At that time, the competition was under the direction of Dr. James Crum, from whom I had taken a wine appreciation class at Cal State San Bernardino. After my first year as a steward, Jim asked me to help him set up the competition in future years.
I learned a great deal about wine from both roles — without ever taking a sip. Jim was an outstanding mentor, sharing his years of experience freely and enthusiastically.
Here are just three of the things I learned during those years…
- Price matters.
I enjoy finding a bargain like anyone else, but really good wine rarely can be found at an ultra-low price. Winemakers know when they’ve made something good, and they price it accordingly. Back in the 1990s, the threshold price was around $12. Today, it’s closer to $20. In other words, if you pay at least $20 for a bottle of wine, chances are good that it will be good.
- It all begins with aroma.
If a wine doesn’t smell good, there is absolutely no chance that it will taste good. Opening hundreds of bottles of wine over a two-day period during the competition taught me to detect a flawed wine quickly and seek out a fresh bottle. While it’s true that some seemingly “off” odors will subside with swirling and time in the glass, there’s no hope for a wine that is corked (and smelling of wet cardboard).

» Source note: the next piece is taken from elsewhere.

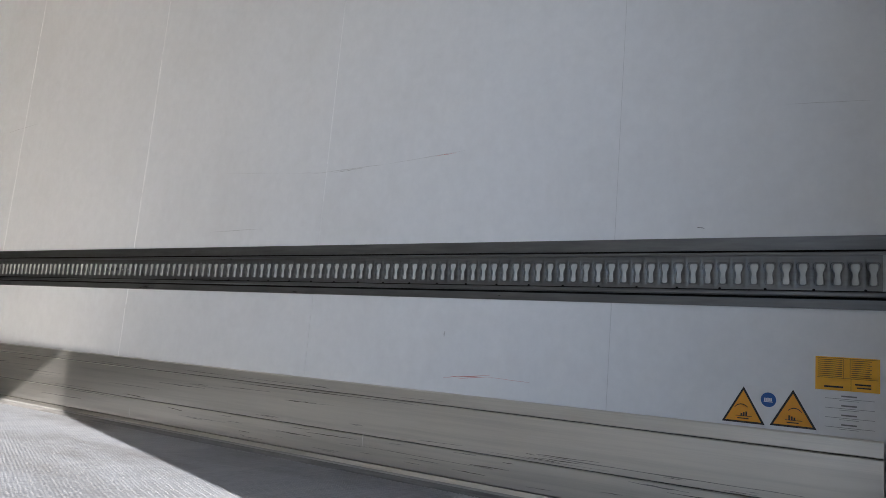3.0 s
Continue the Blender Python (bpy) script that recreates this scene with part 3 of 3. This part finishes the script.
part("top_sheet", box(0.955, 2.05, UY + 0.02, L - 0.046, 1.985, 2.46, 0.004), M_SHEET, unit)
part("bottom_ledge", box(0.41, 2.05, UY - 0.008, L - 0.046, 1.366, 1.40, 0.003), M_SHEET, unit, "pale metal ledge")
part("hood", slab([(0.64, 2.535), (0.64, 2.47), (0.98, 2.35), (1.15, 2.245), (1.72, 2.245), (1.91, 2.47), (1.91, 2.535)], 1, L - 0.20, L - 0.06, bevel=0.004), M_HOOD, unit, "grey sheet air outlet hood")
part("hood_edge", box(1.13, 1.74, L - 0.205, L - 0.19, 2.232, 2.246, 0.002), M_DARK, unit, "black edge strip")
part("valve", box(1.40, 1.51, UY - 0.03, UY + 0.02, 2.10, 2.19, 0.012, None, 2), M_STRIP, unit, "small metal valve block")
part("valve_stem", tube((1.455, UY - 0.005, 2.18), (1.455, UY - 0.005, 2.24), 0.02, seg=14), M_DARK, unit)
grille = part("return_grille", box(0.955, 2.02, UY + 0.03, L - 0.046, 1.415, 1.965, 0.003), M_LINE, unit, "dark return air grille")
for i in range(15):
    z = 1.435 + i * 0.0355
    part("slat", box(0.965, 2.01, UY - 0.004, UY + 0.032, z, z + 0.012, 0.001), M_CABLE if i % 2 else M_LINE, grille)
for x in (1.30, 1.66):
    part("grille_bar", box(x, x + 0.014, UY - 0.008, UY, 1.42, 1.96, 0.002), M_CABLE, grille)
part("grille_tag", box(1.47, 1.482, UY - 0.012, UY - 0.007, 1.68, 1.78), M_STRIP, grille, "small metal tag")
wire("hose", sag((0.42, UY - 0.02, 1.42), (0.97, UY - 0.03, 1.50), 0.05), 0.012, M_CABLE, unit, "black drain hose")
part("screw", tube((0.455, UY - 0.030, 1.58), (0.455, UY - 0.012, 1.58), 0.022, seg=14), M_DARK, unit)
for x, z in ((0.70, 1.60), (0.90, 1.60), (0.70, 2.36), (1.05, 2.02), (1.60, 2.03), (1.95, 2.02), (1.99, 2.40)):
    part("screw", tube((x, UY - 0.009, z), (x, UY + 0.022, z), 0.009, seg=10), M_ZINC, unit)

hatch = thing("inspection_hatch", "narrow pale hatch with a black rubber rim on the bulkhead", "hatch")
bm = box(0.040, 0.064, L - 0.014, L, 1.95, 2.365, 0.002)
box(0.158, 0.182, L - 0.014, L, 1.95, 2.365, 0.002, bm)
box(0.064, 0.158, L - 0.014, L, 2.340, 2.365, 0.002, bm)
box(0.064, 0.158, L - 0.014, L, 1.95, 1.975, 0.002, bm)
part("rim", bm, M_LINE, hatch, "black rubber rim")
part("cover", box(0.066, 0.156, L - 0.008, L, 1.977, 2.338, 0.002), M_BULK, hatch)
for x, z in ((0.03, 2.49), (2.395, 2.475)):
    tagged(link("corner_block", box(x, x + 0.050, L - 0.03, L, z, z + 0.092, 0.004), M_LINE), "small black fitting in the bulkhead's upper corner", "fitting", "corner fittings")
tagged(wire("cable", sag((0.06, L - 0.02, 2.60), (0.22, L - 0.02, 2.58), 0.09), 0.006, M_CABLE), "thin black cable loop under the roof", "cable")
tagged(wire("cable", [Vector((1.41, L - 0.065, 0.31)), Vector((1.56, L - 0.062, 0.305)), *sag((1.69, L - 0.062, 0.31), (2.17, L - 0.062, 0.31), 0.05)], 0.007, M_CABLE), "loose black cable along the bulkhead's foot", "cable")
tagged(link("duct_collar", box(0.73, 0.85, L - 0.12, L - 0.02, 2.535, 2.618, 0.004), M_DARK), "dark collar where the air duct meets the bulkhead", "fitting", "duct collars")
tagged(link("duct_collar", box(1.59, 1.75, L - 0.12, L - 0.02, 2.535, 2.618, 0.004), M_DARK), "dark collar where the air duct meets the bulkhead", "fitting", "duct collars")


# ---- air ducts under the roof ----
def air_duct(x0, x1, y0, lead, label, wrinkle, seed, depth=0.14):
    """A sheet hung in a U below the roof, from y0 to the bulkhead; lead is its sideways drift."""
    d = thing("air_duct", label, "air duct", group="air ducts")
    rng = random.Random(seed)
    n, w = 20, x1 - x0
    rows = int((L - 0.13 - y0) / 0.016)
    bm = bmesh.new()
    grid = []
    for r in range(rows + 1):
        y = y0 + (L - 0.13 - y0) * r / rows
        row = []
        for i in range(n + 1):
            a = math.pi * i / n
            cx = (x0 + x1) / 2 + lead * r / rows
            k = math.sin(a)
            u = -math.cos(a)
            mouth = math.exp(-(y - y0) / 0.22)          # pulled into a V at its open end
            vee = 1 - abs(u) ** 2.0
            dx, dz = u * w / 2, (max(0.0, k) ** 0.8 * (1 - mouth) + vee * mouth) * depth
            p = Vector((cx + dx, y, H - 0.003 - dz))
            f = min(1.0, (y - y0) / 0.9) ** 1.4
            # slack folds that run slantwise round the sheet, with sharp crests
            lie = y * 6.8 - u * 0.75 + 0.7 * noise.noise(Vector((y * 1.3, u * 0.8, seed)))
            crest = 1 - 2 * abs(noise.noise(Vector((lie, u * 0.55 + y * 0.3, seed * 3.1))))
            small = 1 - 2 * abs(noise.noise(Vector((lie * 2.7 + u * 1.4, u * 1.6, seed + 7.7))))
            m = wrinkle * f * k * (max(0.0, crest) ** 2.5 * 0.9 + max(0.0, small) ** 2 * 0.35 - 0.45)
            nrm = Vector((-math.cos(a), 0, -math.sin(a)))
            row.append(bm.verts.new(p + nrm * m))
        grid.append(row)
    mouth_edge = [v.co.copy() for v in grid[0]]
    # extra inner sheet that carries the mouth's shade tone
    lin = bmesh.new()
    deep = min(rows, int(0.8 / 0.016))
    inner = []
    for r in range(deep + 1):
        mid = Vector(((grid[r][0].co.x + grid[r][n].co.x) / 2, grid[r][0].co.y, H))
        inner.append([lin.verts.new(v.co + (mid - v.co).normalized() * 0.008 + Vector((0, 0.003, 0))) for v in grid[r]])
    for r in range(deep):
        for i in range(n):
            lin.faces.new((inner[r][i], inner[r][i + 1], inner[r + 1][i + 1], inner[r + 1][i]))
    bmesh.ops.solidify(lin, geom=lin.faces[:], thickness=0.001)
    part("lining", lin, M_LINING, d, "added inner sheet, toned tan for shade and glow, with stains", True)
    for r in range(rows):
        for i in range(n):
            bm.faces.new((grid[r][i], grid[r][i + 1], grid[r + 1][i + 1], grid[r + 1][i]))
    bmesh.ops.solidify(bm, geom=bm.faces[:], thickness=0.003)
    part("sheet", bm, M_DUCT, d, "", True)
    rim = [g.copy() for g in mouth_edge]
    wire("hem", rim, 0.0055, M_DUCT, d, "bright folded hem at the open end")
    for s in (0, 1):
        xa = x0 + 0.006 if s == 0 else x1 - 0.006
        part("hanger", box(xa - 0.006, xa + 0.006, y0 - 0.085, y0 + 0.02, H - 0.012, H - 0.001, 0.002), M_TRIM, d, "small pale hanger end")
        part("hanger_tip", box(xa - 0.0065, xa + 0.0065, y0 - 0.100, y0 - 0.084, H - 0.0125, H - 0.001, 0.002), M_GREYINK, d, "dark hanger tip")
        bm = bmesh.new()
        vs = [(xa - 0.009 + (lead if q else 0), (y0 + 0.02, L - 0.14)[q]) for q in (0, 1)]
        slab([(vs[0][0], vs[0][1]), (vs[0][0] + 0.018, vs[0][1]), (vs[1][0] + 0.018, vs[1][1]), (vs[1][0], vs[1][1])], 2, H - 0.008, H - 0.0005, bm)
        part("edge_rail", bm, M_ZINC, d, "thin clamping rail")
    for i in range(2):
        y = y0 + 1.5 + i * 1.9
        if y < L - 1:
            cx = (x0 + x1) / 2 + lead * (y - y0) / (L - y0) - w * 0.30 * (1 if seed == 1 else -1 if i % 2 else 1)
            part("eyelet", tube((cx, y, H - 0.115), (cx, y, H - 0.122), 0.011, seg=10), M_DARK, d, "dark eyelet")
    return d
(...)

- Every palate is different.
Listening in on the discussions of tasting panel members was fascinating — and educational. Dr. Crum liked to have a wide spectrum of experience on a panel — always a winemaker, joined by some mix of restaurateurs, sommeliers and critics. Rarely was there unanimity among panel members, but when there was, the wine in question was considered either really good (gold medal worthy) or non-descript.
It helped me understand that there is no right or wrong when it comes to wine enjoyment — only preferences. When you get to know your palate, you’ll start to recognize what types of wine you like.